Some people are less than fully utilized, but between 25% and 75% utilization at worst, and varying from week to week. Having the capacity available is probably enough reason to keep them aboard. For example, Alice is trained on a set of tasks. Her utilization might be low some weeks, but it would strain Bob to learn her tasks and be available to fulfill them even though Bob isn’t fully utilized every week either. Bob would have to keep track of too much, and would also have to work overtime some weeks. These are not necessarily knowledge workers though.
For the underutilized people, the impact that each person has in maintaining the company’s ability to continue production / expected value of new products being developed is far higher than their cost to keep around.
Overall, I expect that the answer is that under-utilization is not as extreme as indicated in the article, and that the value of the knowledge and skill sets of the under-utilized people is valuable enough to keep around.
Slack is certainly a factor and having contextually-aware competent people you can call at a moment’s notice is important. I would counter by saying the utilization rate is far below an equilibrium that people are capable of working at for sustained periods of time.
In an R&D context, I would attribute a sizable amount of being “valuable enough to keep around” to (3) talent is finite and firms are paying everyone so someone doesn’t start or join a competitor.
How many hour of fully focused time from a knowledge worker do we need for them to pay for themselves? Until we have answered this question, we cannot possibly answer the question of whether employers are getting enough hours.
The linked post seems to implicitly accept that the number of deep-focus hours that employers need from their employees is comparable to the number of hours they are contracted to work. (So, like, most of a 9am to 5pm day for example.)
But I think this is kind of backwards. It is more likely that the number of hours “spent at work” has already been chosen with some knowledge of human behavior, and that the employers are perfectly aware that the number of hours of deep concentration they are buying is a considerably lower number.
I think part of this is that even 1x engineers produce so much value that they’re still worth it. Spending a few hours a week keeping critical systems working while occasionally producing additional value is a decent deal.
I think the question for software engineers is the reverse: why do more productive engineers get paid so little (typically no more than 150% of low-productivity engineers)?

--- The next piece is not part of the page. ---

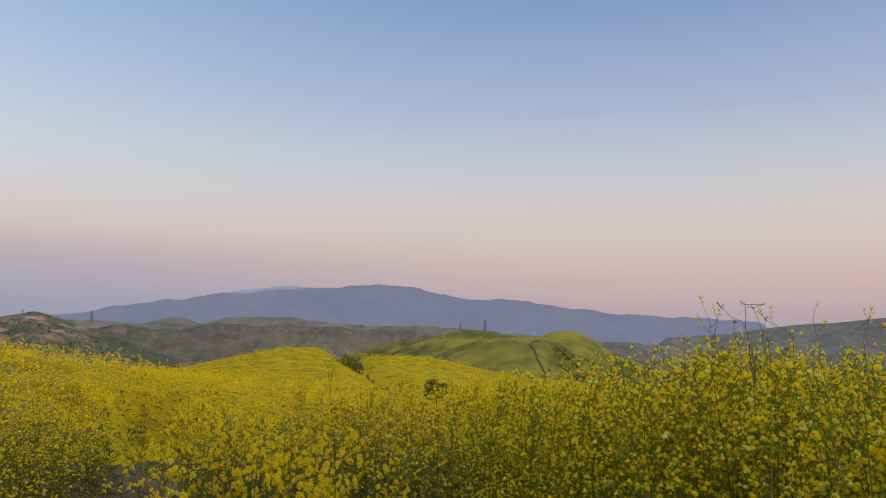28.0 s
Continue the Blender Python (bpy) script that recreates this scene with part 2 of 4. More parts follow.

It seems to be because companies can’t tell the difference, and it’s not worth paying low-productivity engineers significantly more on average.
Seems to me that many companies are organized in a way that makes individual productivity less important.
Examples (based on real life):
A company wants to develop a software system. Architects split the design to three parts, and assign each part to a different team. All three teams are given four months to complete their part. One team actually completes their part in a month. It doesn’t make a difference, because it still takes the company four months to complete the product. When the product is completed, it turns out that there was a mistake in the analysis, so they send two more months changing the product. Customers complain because one of the three parts was coded by incompetent developers, and occasionally corrupts the data.
A company has four developers. One is a database expert, one is a back end expert, one is a front end expert, and one is an expert on web design. The company insists that they are doing (their version of) scrum and all tasks have to be assigned at random; so the database guy often gets to create the responsive web design, and the front end guy gets to design a partitioned table with triggers. The overall development is slow, and the quality is low.
Why would companies do this? I don’t have an answers; my guesses range from “incompetence on the side of management” to “strategic decision to make it impossible for the 1000x developers to negotiate for even 10x salary”.
I think this supports the idea that companies can’t tell who’s productive. If they could pay all of these engineers twice as much and complete the product in a month (all teams doing their part at the same speed as the best team), that would totally be worth it, but given that they can’t do that and they’re slowed down by the slowest team, there’s no point.
I don’t think companies need to do anything strategic to prevent developers from negotiating for 10x salary. I work at a company where it’s pretty common for individual engineers to increase the company’s profits by $10M/yr or more, but almost no one gets $10M/yr bonuses. Part of this is presumably that the one engineer saving tons of money is supported by a bunch of other people, but I don’t think it’s the case that there’s 100 support staff for every engineer doing this[1]. I think the bigger part is something something rent-seeking[2], where the company owns the IP and the users, and high-performing engineers can’t create the necessary conditions to save this kind of money, and the company has plenty of options for high-performing engineers, so shareholders capture most of the profits.
Although honestly they should hire a lot more assistants.
This is probably the most-negative way of phrasing this and another way of saying it is that the company’s founders did the hardest part of the job (getting customers) and it really is worth 99% of the profits. If people disagree they can always start their own startup. I think the truth is somewhere in the middle.
OP here.
Companies in maintenance mode do not need nearly the engineering headcount they employ to keep their systems running. Furthermore, engineers working at these companies are overwhelmingly not incentivized or sometimes even allowed to take actions that would accrue significant equity value.
This will become more transparent in short order with quantitative tooling to measure output, but people already have a directionally correct sense of who is productive and who isn’t, but social and financial incentives keep that knowledge from surfacing and/or being acted on.
What do you mean when you say “Compensation Impact: Low”?
Qualitative attribution level assigned to the respective factor as an explanation.